To Say Nothing of the Dog, Connie Willis's 1997 science fiction comedy is set in the same universe as two other award-winning pieces of fiction: the novelette "Fire Watch" and the novel Doomsday Book. In To Say Nothing of the Dog, Willis puts her recurring cast of Oxford historians at the mercy of the terrifying Lady Schrapnell, a wealthy contributor to their time travel program. Schrapnell, in essence, hires the university's time travel department to research and rebuild Coventry Cathedral . . . and she wants it to be perfect in every detail.
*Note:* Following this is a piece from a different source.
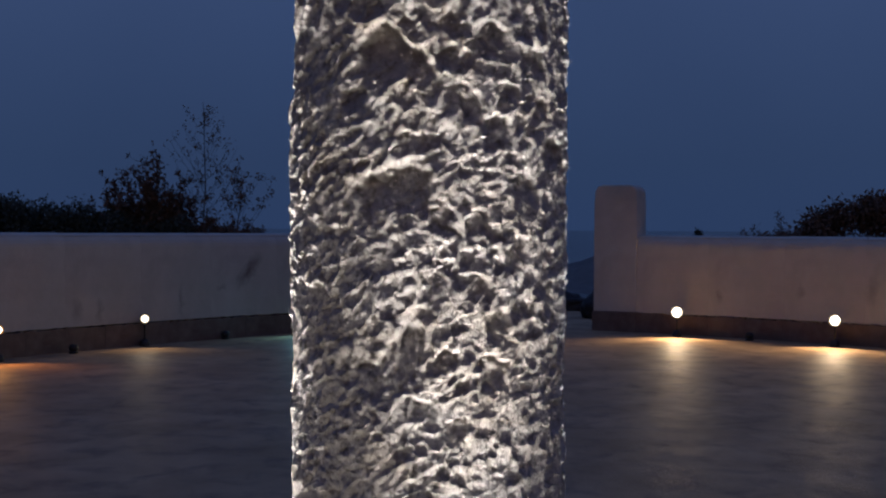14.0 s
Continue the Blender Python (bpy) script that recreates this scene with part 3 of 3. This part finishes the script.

"Fire Watch" and Doomsday Book are serious, even tragic, in tone, but To Say Nothing of the Dog is one of Willis's forays into the "screwball comedy" genre (her earlier works in this vein include "Blued Moon" and "Spice Program" as well as short novels Remake and Bellwether.)

Plot

The story centers around Ned Henry, a historian who has been working non-stop on Lady Schrapnell's Coventry restoration project. As he searches for items destroyed along with the Cathedral during World War Two, Ned travels into the past too many times, and begins to exhibit the disorientating effects of time-lag. Two weeks of rest are duly prescribed, but there is nowhere the addled historian can safely recover--Lady Schrapnell is determined to send him back to work.

Ned's collapse occurs just as a serious time anomaly develops. His instructor, Professor James Dunworthy, comes up with a plan that will solve both problems at once. Dunworthy decides to hide Ned in the Victorian era, asking him to fix the breach before it can tear apart the time-space continuum. Era-appropriate clothes and money are procured for the nearly-delirious Ned, who is given a covered basket, told that he can recuperate in the nineteenth century--just as soon as he's saved the universe--and sent on his way. Unfortunately, Ned's condition is so severe that he never quite manages to learn what it is he's supposed to be doing on this latest time jump.

Willis has frequently stated that all time travel novels contain a degree of sadness which is derived from the reader's knowledge that the long-ago worlds and characters visited by time traveling characters are long gone. Though To Say Nothing of the Dog is witty and romantic in tone, repeated references in the narrative to the destruction of Coventry Cathedral and the inability of the historians to fully recreate what was lost during the Nazi bombing of Coventry serve as dark, though subtle, undercurrents in the tale.

Published in 1997, To Say Nothing of the Dog won the Hugo Award for best novel. The book's title refers to Jerome K. Jerome's 1889 novel Three Men in a Boat (To Say Nothing of the Dog) and Ned Henry encounters Jerome's three men, in their boat, during his visit to the past.